What if so many people have already sold that it’s impossible for buyers to find sellers at June’s $17,600 low or any lower price? What if the worst does happen, but crypto only drops a little while equities and other assets drop a lot?
Doesn’t matter. You’ll wait until the price goes up long enough for people to think it will keep going up. Once inflation’s done, world peace breaks out, your job’s secure, gas flows again, and the coast is clear.
Except, the coast will never be clear.
Crypto prices have dropped 50% in bull and bear markets, whether there’s a global crisis or not, in good times like 2019 and 2021, and in bad times like 2020 and 2022.
For your mental health, sense of safety, and near-term financial security, maybe it does make sense to wait for a higher price.
That’s ok. You don’t need to buy crypto to make money. You have skills and a mindset that people will pay for. You can make money off of your time, talent, energy, and all the things that make you an incredible person.
If you do that, you won’t have to think about the prices of financial assets. It won’t matter whether your pension fund is solvent, your currency collapses, the value of your house drops, or your government screws everything up.
Trust in yourself. Hope for the best. Keep working.
Bitcoin and other cryptocurrencies sit at historic lows and they will function when your government doesn’t.

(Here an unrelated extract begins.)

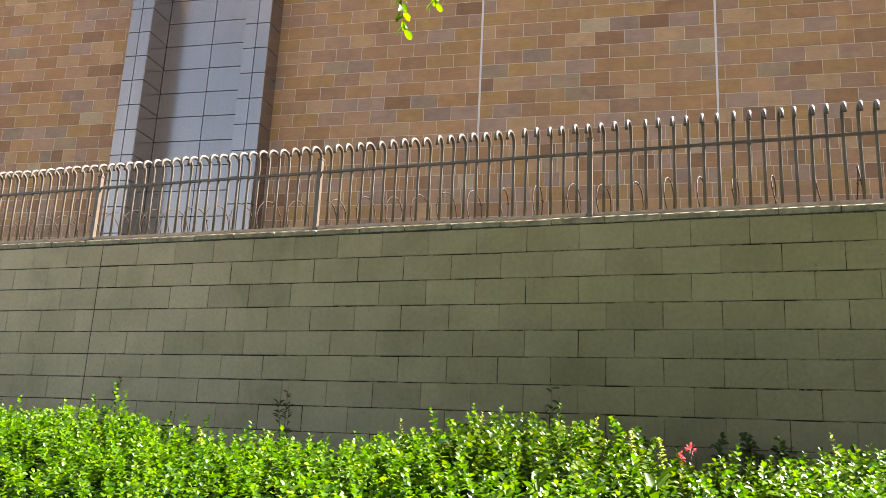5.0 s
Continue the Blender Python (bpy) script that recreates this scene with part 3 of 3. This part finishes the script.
def weed(x, y, z0, z1, leaves, lean=0.0, material=None, slim=0.5):
    """A thin self-sown plant: a few bare stems with small dark leaves."""
    ob = thing("weed", "thin dark self-sown weed at the foot of the wall", "weed", "weeds", at=(x, y, 0))
    for k in range(3 if leaves > 20 else 1):
        a = Vector((0.02 * k, 0.0, z0))
        b = Vector((lean + rng.uniform(-0.09, 0.09) * (k > 0), rng.uniform(-0.03, 0.03), z1 - 0.06 * k))
        m = a.lerp(b, 0.5) + Vector((rng.uniform(-0.02, 0.02), 0, 0))
        stem = part("stem", tube_mesh("stem", [(a.x, a.y, GROUND + 0.03), a, m, b], [0.007, 0.005, 0.004, 0.002], M_TWIG, 5), None, ob)
        spots, aims, ups, sizes = [], [], [], []
        for i in range(leaves // (3 if leaves > 20 else 1)):
            s = rng.uniform(0.45, 1.0)
            p = m.lerp(b, (s - 0.45) / 0.55)
            ang = rng.uniform(0, 6.28)
            spots.append(p)
            aims.append((math.cos(ang), math.sin(ang) * 0.6, rng.uniform(-0.1, 0.9)))
            ups.append((rng.uniform(-0.5, 0.5), -0.6, 0.8))
            sizes.append(rng.uniform(0.03, 0.06))
        part("leaves", leaf_mesh("leaves", spots, aims, ups, sizes, material or M_DARKLEAF, slim), None, stem)
    return ob


for args in ((-5.04, -0.35, 0.9, 1.80, 72, 0.03, None, 0.36), (-6.68, -0.35, 0.9, 1.86, 16, 0.05), (-2.93, -0.35, 0.9, 1.84, 36, -0.03, None, 0.7), (-8.1, -0.35, 0.9, 1.62, 24), (-7.75, -0.4, 0.9, 1.52, 60), (-8.45, -0.4, 0.9, 1.55, 60), (-1.95, -0.3, 0.9, 1.56, 48, 0.1, None, 0.9),
             (-0.85, -0.3, 0.8, 1.52, 60, 0.0, None, 0.9), (-0.15, -0.3, 0.8, 1.52, 54, 0.05, None, 0.9), (0.55, -0.3, 0.8, 1.56, 54, 0.05, None, 0.9), (-1.45, -0.3, 0.8, 1.5, 48, 0.0, None, 0.9), (0.0, -0.3, 0.8, 1.58, 40, 0.0, None, 0.9),
             (-3.4, -0.3, 0.8, 1.46, 40, 0.0, None, 0.9), (-4.3, -0.3, 0.8, 1.45, 40, 0.1, None, 0.9),
             (-1.75, -0.5, 0.9, 1.56, 130, 0.05, None, 0.9), (-1.60, -0.45, 0.9, 1.52, 120, 0.1, None, 0.9), (-1.1, -0.5, 0.9, 1.5, 110, 0.0, None, 0.9), (-0.62, -0.45, 0.9, 1.54, 120, 0.1, None, 0.9),
             (0.3, -0.5, 0.9, 1.53, 130, 0.0, None, 0.9), (0.45, -0.45, 0.9, 1.56, 120, 0.06, None, 0.9), (1.3, -0.45, 0.9, 1.52, 110, 0.1, None, 0.9), (-2.35, -0.45, 0.9, 1.5, 110, 0.0, None, 0.9)):
    weed(*args)


def flower(x, y, z):
    """A small loose bunch of pink papery petals on a stalk."""
    ob = thing("flower", "small pink papery flower bunch in the hedge", "flower", "flowers", at=(x, y, z - 0.035))
    part("stalk", tube_mesh("stalk", [(0, 0, -0.25), (0.01, 0, -0.1), (0, 0, 0)], 0.002, M_TWIG, 5), None, ob)
    v = nr.normal(size=(26, 3))
    part("petals", leaf_mesh("petals", v * 0.010, v + (0, 0, 0.3), nr.normal(size=(26, 3)), nr.uniform(0.012, 0.021, 26), M_PETAL, 1.0), None, ob)


for place in ((-2.00, -1.2, 1.47), (-2.06, -1.15, 1.43), (-0.40, -1.2, 1.46), (-3.05, -2.2, 1.41), (-0.50, -1.2, 1.47), (-2.5, -1.25, 1.47)):
    flower(*place)



def broadleaf(x, y, z):
    """A sappy weed with a few large upright leaves growing through the hedge."""
    ob = thing("broadleaf_weed", "broad-leaved bright green weed growing through the hedge", "weed", "broad-leaved weeds", at=(x, y, z))
    part("stem", tube_mesh("stem", [(0, 0, -0.5), (0.01, 0, -0.2), (0, 0, 0.02)], [0.006, 0.005, 0.003], M_TREE, 6), None, ob)
    for k in range(6):
        a = 1.05 * k + rng.uniform(-0.3, 0.3)
        part("leaf", leaf_mesh("leaf", [(0, 0, -0.02 * k)], [(math.cos(a), math.sin(a), rng.uniform(0.7, 2.0))], [(-math.cos(a), -math.sin(a), 0.8)], [rng.uniform(0.085, 0.12)], M_LOOSE, 0.62), None, ob)


for place in ((-2.46, -2.9, 1.25), (-2.03, -2.9, 1.27), (-2.25, -3.05, 1.20), (-0.12, -1.6, 1.47), (0.14, -1.6, 1.46)):
    broadleaf(*place)


# ---- stones and blocks, piece by piece ----
def lay_stones(ob, u0, u1, back, joint):
    """Courses of sandstone slabs in half bond; below a line the slabs are half as long."""
    g = 0.0085
    rnd = random.Random(int((u0 + 50) * 10))
    rows = [k for k in range(-16, 8)]
    for k in rows:
        za, zb = BED0 + BED * (k - 1), min(BED0 + BED * k, CAP_Z)
        if zb - za < 0.05:
            continue
        low = za < 10.0
        length = STONE / 2 * 1.06 if low else STONE
        start = joint + (length / 2 if k % 2 else 0.0) + (0.13 * (k % 3) if low else 0.0)
        u = start - math.ceil((start - u0) / length) * length
        while u < u1:
            a, b = max(u, u0), min(u + length, u1)
            u += length
            if b - a < 0.05:
                continue
            roll = rnd.random()
            m = M_STONE if roll < 0.66 else M_GREY if roll < 0.77 else M_OLIVE if roll < 0.82 else M_GOLD if roll < 0.91 else M_TAN if roll < 0.985 else M_PALE
            if abs(a - 0.0) < 0.05 and k == 0 or abs(a - 5.38) < 0.05 and k == 2:
                m = M_PALE
            part("stone", piece("stone", b - a - 2 * g, zb - za - 2 * g, 0.03, 0.003, m), None, ob, at=(a + g, back, za + g))


for entry in WALLS:
    lay_stones(*entry)


def lay_blocks():
    """The wall's blocks in half bond, the stretch along the path as single pieces and the rest joined."""
    g = 0.0027
    rnd = random.Random(5)
    far_v, far_f = [], []
    for r in range(1, 17):
        z = TOP - COURSE * r
        for k in range(-60, 60):
            x = (k + (0.5 if r % 2 == 0 else 0.0)) * BLOCK
            spans = [(x, x + BLOCK)]
            for cut in (-18 * BLOCK, 0.0):
                if x < cut - 0.01 < cut + 0.01 < x + BLOCK:
                    spans = [(x, cut), (cut, x + BLOCK)]
            for a, b in spans:
                bed = g + rnd.choice((0.0, 0.0006, 0.0012, 0.0026))
                side = g * rnd.choice((0.35, 0.6, 1.0))
                if min(abs(a), abs(a + 18 * BLOCK)) < 0.001:
                    a += 0.0030
                if min(abs(b), abs(b + 18 * BLOCK)) < 0.001:
                    b -= 0.0030
                w, h, out = b - a - 2 * side, COURSE - 2 * bed, rnd.uniform(-0.0015, 0.0015)
                if -9.9 < x < 3.2 and r <= 9:
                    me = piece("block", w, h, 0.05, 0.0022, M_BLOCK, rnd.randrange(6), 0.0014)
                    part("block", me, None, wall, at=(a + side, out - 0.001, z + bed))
                elif r <= 14:
                    i = len(far_v)
                    c = 0.004
                    for y, e in ((0.05, 0), (c, 0), (0.0, c)):
                        far_v += [(a + g + e, y + out - 0.001, z + bed + e), (a + g + w - e, y + out - 0.001, z + bed + e),
                                  (a + g + w - e, y + out - 0.001, z + bed + h - e), (a + g + e, y + out - 0.001, z + bed + h - e)]
                    far_f.append((i + 8, i + 9, i + 10, i + 11))
                    far_f += [(i + s + q, i + s + (q + 1) % 4, i + s + 4 + (q + 1) % 4, i + s + 4 + q) for s in (0, 4) for q in range(4)]
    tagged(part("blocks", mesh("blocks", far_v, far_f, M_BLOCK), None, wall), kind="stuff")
    part("cap_joint", box(-17, 14, 0.006, 0.190, TOP - 0.001, TOP + 0.018), M_SEAL, wall)
    for k in range(-42, 34):
        x = (k + 0.48) * BLOCK
        x0, x1, y0, y1 = 0.003, BLOCK - 0.003 - rnd.uniform(0, 0.006), -0.004 + rnd.uniform(-0.003, 0.003), 0.203
        z0, z1, worn = 0.004 + rnd.choice((0.0, 0.003, 0.006)), 0.058 + rnd.uniform(-0.003, 0.002), rnd.uniform(0.004, 0.013)
        bm = bmesh.new()
        ends = []
        for xe in (x0, x1):
            side = ((y0 + 0.002, z0), (y0, z0 + 0.003), (y0, z1 - 0.010 - worn * 0.5), (y0 + 0.003, z1 - 0.006 - worn * 0.4), (y0 + 0.014, z1), (y1, z1), (y1, z0))
            ends.append([bm.verts.new((xe + rnd.uniform(-0.001, 0.001), y, z)) for y, z in side])
        bm.faces.new(ends[0])
        bm.faces.new(ends[1][::-1])
        for q in range(7):
            bm.faces.new((ends[0][q], ends[1][q], ends[1][(q + 1) % 7], ends[0][(q + 1) % 7]))
        bmesh.ops.recalc_face_normals(bm, faces=bm.faces)
        part("cap_block", bm, M_CAP, wall, "pale concrete cap block", at=(x, 0, TOP))


lay_blocks()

As you have money, put a little into this market, even if it feels risky and uncomfortable. Today, you’re paying less for that risk and discomfort than you have in years, with more upside than ever.

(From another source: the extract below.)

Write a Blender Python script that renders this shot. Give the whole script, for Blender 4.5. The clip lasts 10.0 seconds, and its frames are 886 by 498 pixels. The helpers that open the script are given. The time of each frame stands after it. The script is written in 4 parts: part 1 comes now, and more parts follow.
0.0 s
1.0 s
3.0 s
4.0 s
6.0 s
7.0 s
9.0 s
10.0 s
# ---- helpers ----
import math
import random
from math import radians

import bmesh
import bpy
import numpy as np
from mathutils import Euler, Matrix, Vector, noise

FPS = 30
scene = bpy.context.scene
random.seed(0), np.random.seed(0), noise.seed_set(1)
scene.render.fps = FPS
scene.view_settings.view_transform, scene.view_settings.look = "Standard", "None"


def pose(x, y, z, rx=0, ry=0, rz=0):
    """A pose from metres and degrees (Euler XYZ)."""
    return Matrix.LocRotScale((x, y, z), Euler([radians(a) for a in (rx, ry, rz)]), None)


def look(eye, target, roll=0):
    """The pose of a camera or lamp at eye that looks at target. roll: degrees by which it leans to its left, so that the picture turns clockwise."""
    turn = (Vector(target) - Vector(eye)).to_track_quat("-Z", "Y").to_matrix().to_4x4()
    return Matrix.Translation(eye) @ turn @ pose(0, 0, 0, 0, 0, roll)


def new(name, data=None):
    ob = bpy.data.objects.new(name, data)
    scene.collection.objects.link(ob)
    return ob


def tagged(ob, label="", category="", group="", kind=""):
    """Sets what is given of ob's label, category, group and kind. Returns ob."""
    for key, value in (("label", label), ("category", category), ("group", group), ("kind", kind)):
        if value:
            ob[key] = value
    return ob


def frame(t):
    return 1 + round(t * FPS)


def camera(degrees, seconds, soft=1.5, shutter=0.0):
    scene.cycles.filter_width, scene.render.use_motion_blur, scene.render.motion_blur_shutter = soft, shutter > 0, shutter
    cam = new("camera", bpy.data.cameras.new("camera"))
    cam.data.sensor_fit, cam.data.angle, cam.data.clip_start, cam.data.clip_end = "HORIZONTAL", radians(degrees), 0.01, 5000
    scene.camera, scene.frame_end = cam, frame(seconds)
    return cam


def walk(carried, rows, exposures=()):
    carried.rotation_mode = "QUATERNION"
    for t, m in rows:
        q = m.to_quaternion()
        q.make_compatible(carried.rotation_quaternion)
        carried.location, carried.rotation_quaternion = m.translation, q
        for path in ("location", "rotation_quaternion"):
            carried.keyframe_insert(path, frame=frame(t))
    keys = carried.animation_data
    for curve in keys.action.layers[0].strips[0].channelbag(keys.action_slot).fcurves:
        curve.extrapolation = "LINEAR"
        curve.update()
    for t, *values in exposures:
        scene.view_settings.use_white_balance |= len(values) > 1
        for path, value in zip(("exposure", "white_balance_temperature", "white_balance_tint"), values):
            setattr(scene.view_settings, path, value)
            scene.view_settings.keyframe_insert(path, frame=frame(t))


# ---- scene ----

Learn how to custody your bitcoin in your self-hosted wallet. Stake or delegate your altcoins. Deposit crypto into liquidity pools. Try out new dapps and wallets. Discover opportunities to enrich your life with NFTs, Web3 technology, and new communities.
Own a source of wealth that doesn’t depend on what your central bank does with your money.
Grow with this asset class.
You may want to follow my plan.
If you do that, you’ll get better results than most traders and people who dollar-cost average.
(Some traders will do much better.)
If you don’t follow my plan, you’ll do ok, too. Buy now and you won’t need to buy later.
You may not end up with Lambos, 100x moonshots, and eternal wealth, but you’ll get a stake in the financial networks of the future.
The legacy financial system is held together with gum wads and rubber bands. Everything sucks.
If you wait for everything to get better, you could be waiting forever.